Toujours cette réponse d’autoprotection, spécialité bottage en touche.
- Ah mais c’est pas nous Monsieur, les recommandés dépendent du Plessis Trévise. Si vous voulez adresser une réclamation, écrivez-leur, ou téléphonez au 3609.
- Mais c’est un numéro surtaxé ?
- Oui Monsieur, 1€35 la minute, mais l’attente dépasse rarement le quart d’heure.
- Ah merci, vous préférez que je reste debout ou je me mets à quatre pattes ?
Le royaume de la réclamation, mais toujours dans un autre service.
Autant dire que maintenant je la ferme, j’essaye juste d’y aller quand il n’y a pas trop de monde. Et quand je suis pris dans la nasse, j’essaye de me marrer un peu en assistant à des scénettes plus ou moins conviviales entre agents et usagers.
Jusqu’au jour où, rentrant subrepticement à la maison d’un match de tennis victorieux, je tombe sur le facteur au moment précis où celui-ci va déposer le courrier.
- Bonjour, si vous voulez, donnez-le-moi.
- Bonjour, tenez.
- Merci. Mais il y a un avis de paquet recommandé, je suis là !
- Oui, mais le paquet était trop gros pour votre boite aux lettres.
A moitié KO. Groggy.
Le temps de me rendre compte à quel point le fonctionnaire surexploité se foutait de moi, il était déjà loin.
Mais comme son nom l’indique, la Poste, c’est aussi une banque.
De laquelle je ne suis pas client, fort heureusement.

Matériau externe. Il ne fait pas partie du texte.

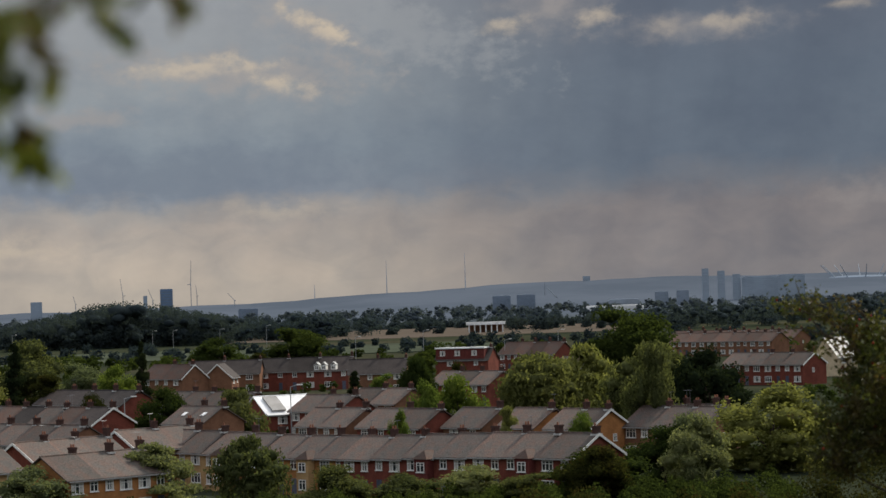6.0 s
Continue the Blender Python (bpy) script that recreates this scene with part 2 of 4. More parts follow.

Mais je suis dernièrement devenu trésorier de l’association sportive d’un lycée de l’Est parisien.
Désireux de mettre un peu d’ordre dans une situation financière proche du sac de nœuds, je finis par avoir au bout du fil la personne sensée mettre un terme à mes tourments administratifs.
Ma nouvelle Conseillère d’Agence à Distance Entreprises et Associations.
S’il vous plait.
- Ne vous inquiétez pas Monsieur, on va tout reprendre à zéro.
- D’accord.
- Alors comme Présidente j’ai Yvette D.
- Non, ça a changé, maintenant c’est Mme L.
- Et comme trésorier, j’ai Jean-Pierre B.
- Lui aussi est parti, maintenant c’est moi.
- Et j’ai aussi Gérard de Nerval, il est toujours là ?
Véridique, je vous assure.
Si vous croisez Olivier sur son vélo, demandez-lui de poser un préavis de grève pour améliorer la formation des postiers.